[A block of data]
---------------

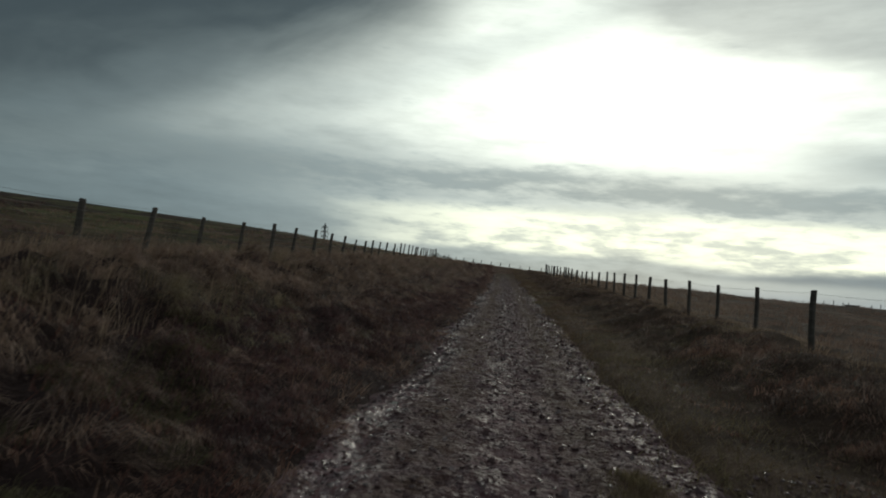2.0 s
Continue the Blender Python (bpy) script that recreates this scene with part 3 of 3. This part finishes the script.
def blades(name, x, y, tall, lean_x, lean_y, width, mat, label, lift=0.0, z0=None):
    """One curved ribbon for each root: three triangles that bend over with the wind."""
    n = len(x)
    z = (ground(x, y) if z0 is None else z0) - 0.02 + lift
    a = rng.uniform(0, 2 * np.pi, n)
    wx, wy = np.cos(a) * width / 2, np.sin(a) * width / 2
    if np.max(tall) < 0.21:  # short turf: one pointed leaf each
        v = np.stack([x - wx, y - wy, z, x + wx, y + wy, z, x + lean_x, y + lean_y, z + tall], -1).reshape(-1, 3)
        me = mesh_from(name, v, 3, np.arange(3 * n).reshape(-1, 3), smooth=False)
        me.materials.append(mat)
        return tagged(new(name, me), label, "grass", kind="stuff")
    v = np.empty((n, 5, 3), np.float32)
    mx, my, mz = x + lean_x * 0.32, y + lean_y * 0.32, z + tall * 0.62
    bow = np.sqrt(np.maximum(0.12, 1 - np.minimum(1, (lean_x ** 2 + lean_y ** 2) / np.maximum(tall, 0.01) ** 2 * 0.55)))
    v[:, 0] = np.stack([x - wx, y - wy, z], -1)
    v[:, 1] = np.stack([x + wx, y + wy, z], -1)
    v[:, 2] = np.stack([mx + wx * 0.8, my + wy * 0.8, mz * 0 + z + tall * 0.62], -1)
    v[:, 3] = np.stack([mx - wx * 0.8, my - wy * 0.8, z + tall * 0.62], -1)
    v[:, 4] = np.stack([x + lean_x, y + lean_y, z + tall * bow], -1)
    k = (np.arange(n) * 5)[:, None]
    f = np.concatenate([k + np.array([[0, 1, 2]]), k + np.array([[0, 2, 3]]), k + np.array([[3, 2, 4]])], 0)
    me = mesh_from(name, v.reshape(-1, 3), 3, f, smooth=False)
    me.materials.append(mat)
    return tagged(new(name, me), label, "grass", kind="stuff")


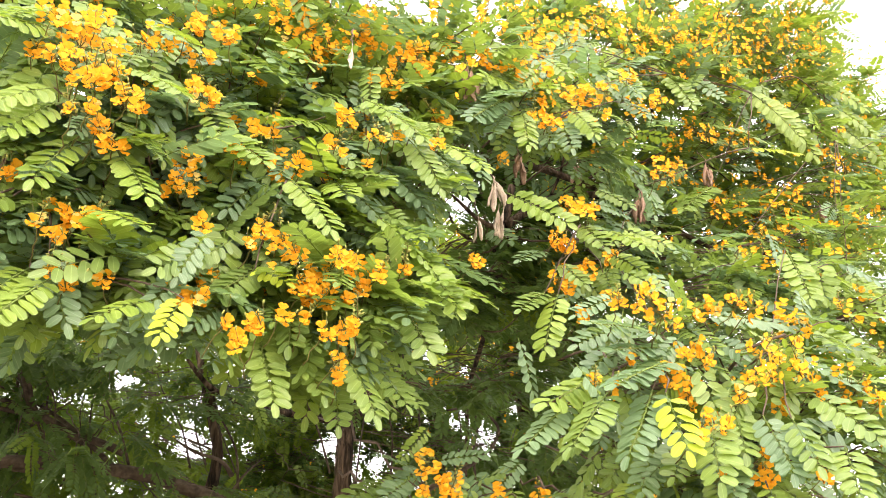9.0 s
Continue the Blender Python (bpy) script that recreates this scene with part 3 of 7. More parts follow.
limb("branch", [(2.399, 3.350, 3.731, 0.0170), (2.525, 3.250, 3.568, 0.0160), (2.629, 3.100, 3.409, 0.0145), (2.705, 3.000, 3.321, 0.0135), (2.753, 2.850, 3.175, 0.0120), (2.758, 2.650, 2.988, 0.0105), (2.698, 2.400, 2.763, 0.0080), (2.647, 2.200, 2.579, 0.0060), (2.566, 1.950, 2.372, 0.0040)], tree, BARK, "", 8)
limb("branch", [(2.758, 2.650, 2.988, 0.0060), (2.809, 2.600, 2.816, 0.0050), (2.837, 2.500, 2.678, 0.0045), (2.924, 2.400, 2.592, 0.0030)], tree, BARK, "", 6)
limb("branch", [(2.682, 2.700, 3.395, 0.0050), (2.760, 2.600, 3.334, 0.0060), (2.845, 2.500, 3.275, 0.0040), (2.883, 2.400, 3.252, 0.0030)], tree, BARK, "", 6)
limb("branch", [(2.564, 3.000, 3.655, 0.0040), (2.591, 3.000, 3.456, 0.0060), (2.679, 3.050, 3.370, 0.0080)], tree, BARK, "", 6)
limb("branch", [(2.667, 2.300, 2.600, 0.0040), (2.747, 2.250, 2.595, 0.0035), (2.844, 2.200, 2.555, 0.0020)], tree, TWIG, "", 5)
limb("branch", [(1.794, 2.800, 2.906, 0.0060), (1.829, 2.800, 2.816, 0.0070), (1.930, 2.850, 2.781, 0.0080), (2.093, 2.900, 2.763, 0.0100)], tree, BARK, "", 6)
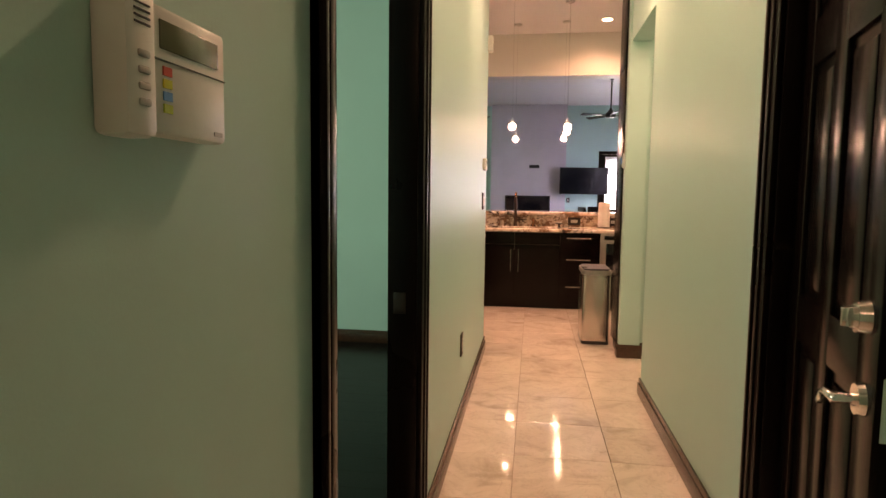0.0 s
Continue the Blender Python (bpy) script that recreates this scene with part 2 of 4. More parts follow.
DIM_STEEL = surface("dim_brushed_steel", (0.40, 0.36, 0.345), 0.32, 1.0, vary=0.02, scale=1.0, fine=1.0, relief=0.02, stretch=(3, 240, 240), rough_vary=0.03)
CHROME = steel("polished_handle_steel", (0.80, 0.77, 0.74), 0.16, axis=0)
BLACK = surface("black_plastic", (0.012, 0.012, 0.014), 0.35, vary=0.2)
GLOSSBLACK = surface("black_glass", (0.006, 0.006, 0.008), 0.06, vary=0.1, relief=0)
TVGLASS = surface("television_glass", (0.004, 0.004, 0.006), 0.16, vary=0.1, relief=0)
TVGLASS.node_tree.nodes["Principled BSDF"].inputs["Specular IOR Level"].default_value = 0.2
IRON = surface("wrought_iron", (0.018, 0.016, 0.018), 0.45, vary=0.2)
WHITE = surface("white_plastic", (0.72, 0.71, 0.68), 0.4, vary=0.04)
BRONZE = surface("oil_rubbed_bronze", (0.055, 0.034, 0.026), 0.35, 0.6, vary=0.2)
COPPER = surface("copper_spout", (0.50, 0.22, 0.13), 0.22, 1.0, vary=0.1)
PLATE = surface("dark_bronze_plate", (0.035, 0.024, 0.020), 0.4, 0.3, vary=0.15)
PAPER = surface("paper_towel", (0.80, 0.75, 0.70), 0.9, vary=0.04, fine=120, relief=0.6)
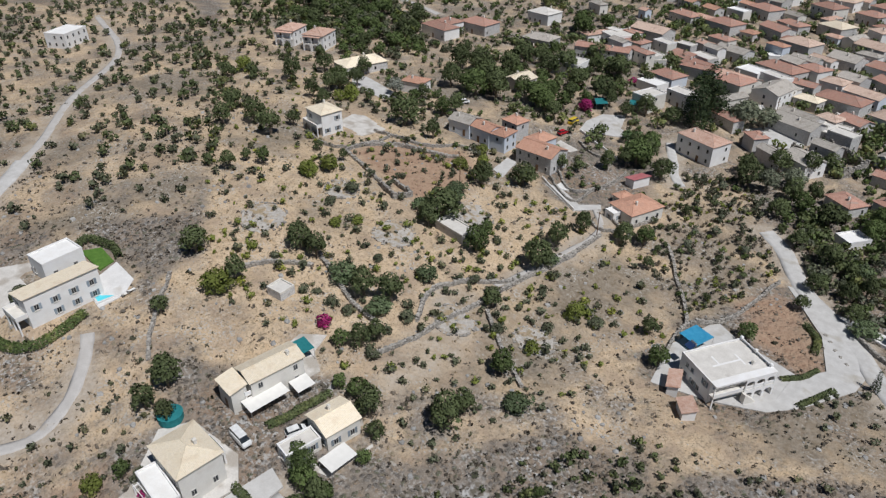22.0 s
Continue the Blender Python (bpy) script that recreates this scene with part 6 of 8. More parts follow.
def stone_wall(kind, height, width, points):
    """A free-standing wall along a plan line: rendered, cast, or laid of dry stone."""
    if kind == "d":
        tagged(new("stone_wall", heaped(points, height, width)), "weathered dry-stone field wall", "wall")
        return
    line = spline(points, 0.8)
    z = ground(line[:, 0], line[:, 1])
    d = np.gradient(line, axis=0)
    d /= np.linalg.norm(d, axis=1)[:, None] + 1e-9
    side = np.c_[-d[:, 1], d[:, 0]]
    r = random.Random(int(points[0][0] * 7 + points[0][1] * 13 + 9000))
    rough = 0.22 if kind == "d" else 0.0
    rows = []
    for p, s, h in zip(line, side, z):
        hh = height * (1 + r.uniform(-rough, rough))
        for across, up in ((-0.55, -0.5), (-0.5, hh * 0.9), (-0.3, hh), (0.3, hh * (1 + r.uniform(-rough, rough) * 0.4)), (0.5, hh * 0.9), (0.55, -0.5)):
            k = across * width + r.uniform(-rough, rough) * 0.3
            rows.append((p[0] + s[0] * k, p[1] + s[1] * k, h + up))
    n, m = len(line), 6
    i = np.arange(n * m).reshape(n, m)
    f = np.stack([i[:-1, :-1], i[1:, :-1], i[1:, 1:], i[:-1, 1:]], -1).reshape(-1, 4)[:, ::-1].tolist()
    f += [tuple(i[0]), tuple(reversed(i[-1].tolist()))]
    name, label, mat = {"d": ("stone_wall", "weathered dry-stone field wall", M_DRYSTONE), "w": ("garden_wall", "low white-rendered garden wall", WALLS["white"]), "c": ("concrete_wall", "grey concrete boundary wall", M_CONCRETE)}[kind]
    tagged(new(name, mesh_of(name, rows, f, mat)), label, "wall")


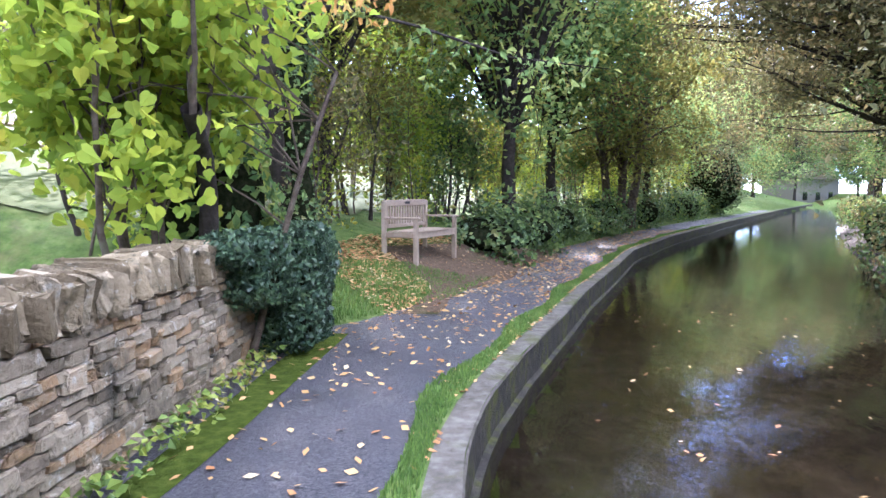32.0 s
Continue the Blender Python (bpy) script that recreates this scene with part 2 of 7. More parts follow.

---------------

#### Work to be completed
Which lines in the records above contain the string "follow"? Copy each one.

#### Written solution
Continue the Blender Python (bpy) script that recreates this scene with part 3 of 7. More parts follow.
Continue the Blender Python (bpy) script that recreates this scene with part 2 of 4. More parts follow.
Continue the Blender Python (bpy) script that recreates this scene with part 6 of 8. More parts follow.
Continue the Blender Python (bpy) script that recreates this scene with part 2 of 7. More parts follow.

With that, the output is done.